Restate all the material verbatim, except for the pictures.
::: GIVEN MATERIAL :::
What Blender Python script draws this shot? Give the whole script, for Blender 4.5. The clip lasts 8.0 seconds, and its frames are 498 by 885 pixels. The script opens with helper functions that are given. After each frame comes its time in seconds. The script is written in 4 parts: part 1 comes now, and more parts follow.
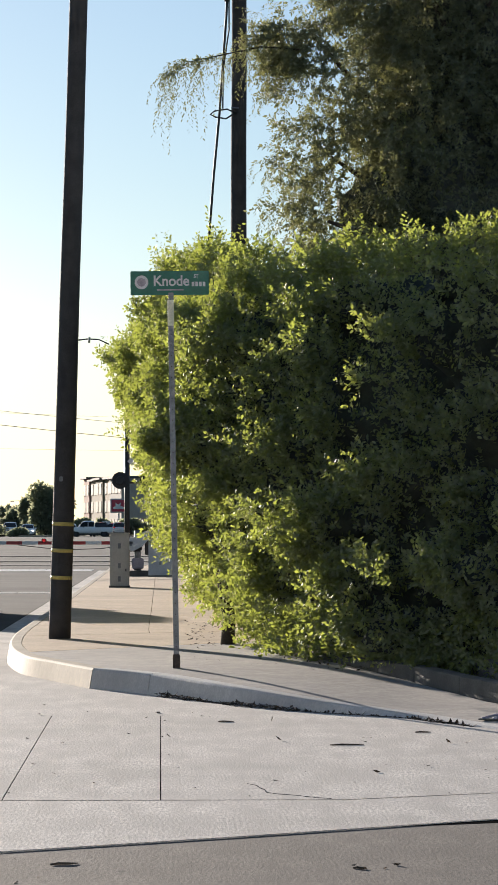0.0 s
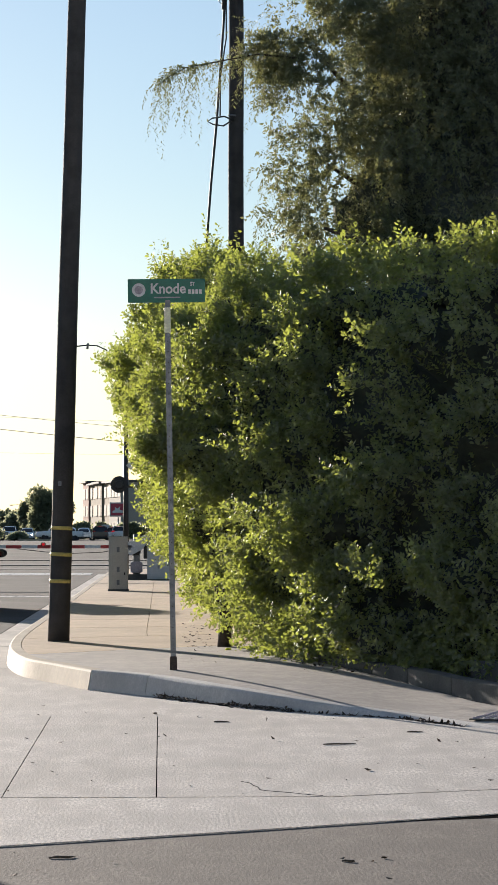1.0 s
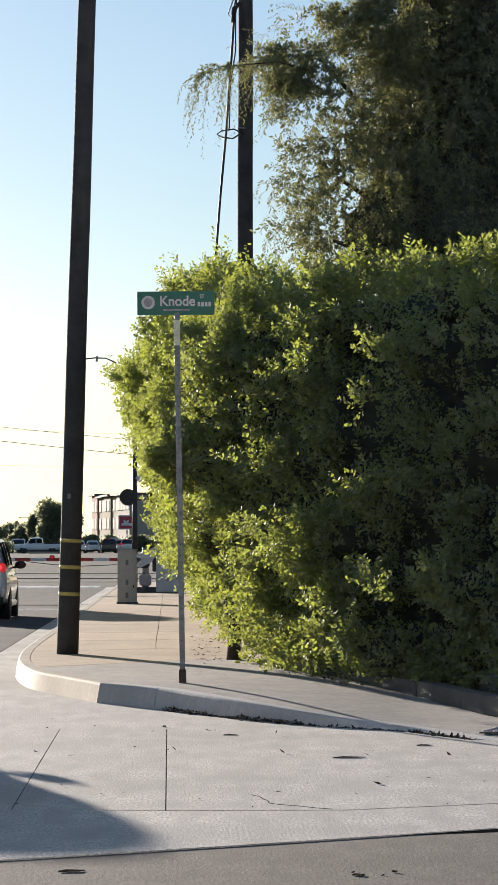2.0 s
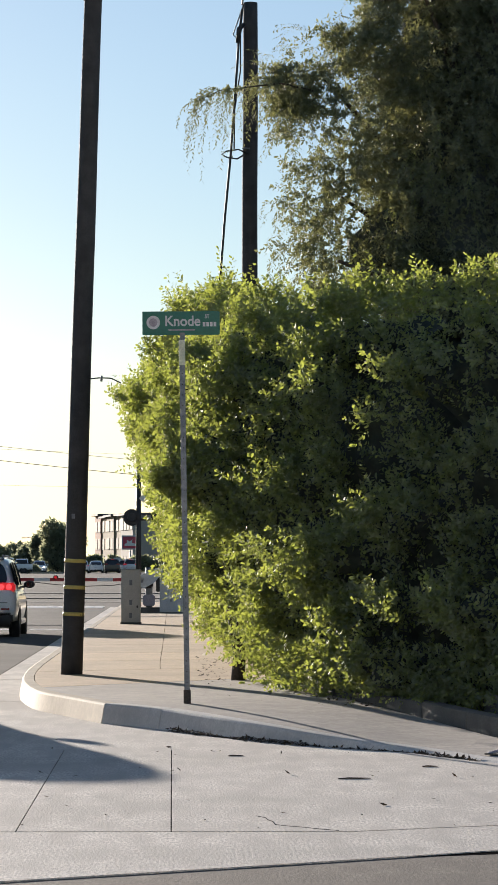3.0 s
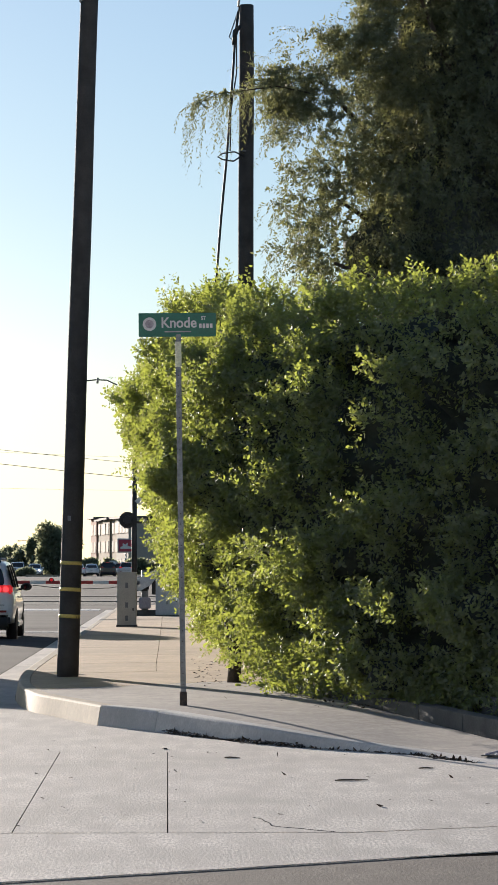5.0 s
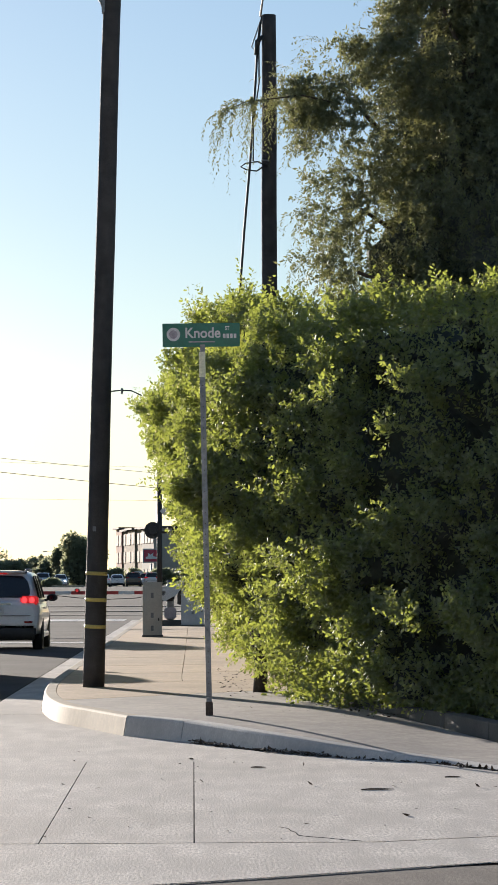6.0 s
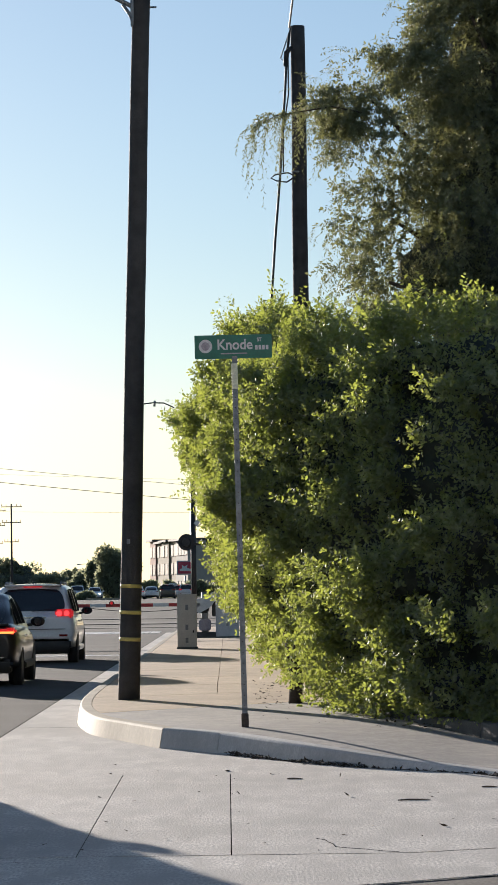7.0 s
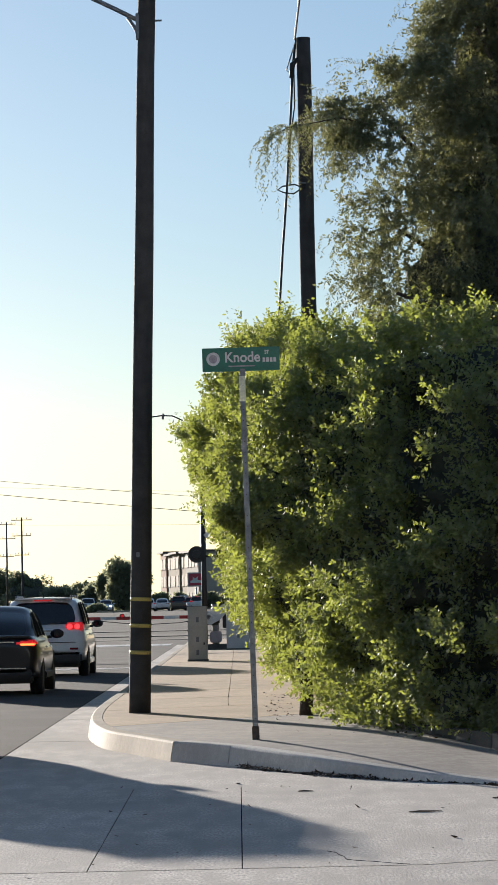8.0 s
:::
- **FULL RESPONSE**:
What Blender Python script draws this shot? Give the whole script, for Blender 4.5. The clip lasts 8.0 seconds, and its frames are 498 by 885 pixels. The script opens with helper functions that are given. After each frame comes its time in seconds. The script is written in 4 parts: part 1 comes now, and more parts follow.
0.0 s
1.0 s
2.0 s
3.0 s
5.0 s
6.0 s
7.0 s
8.0 s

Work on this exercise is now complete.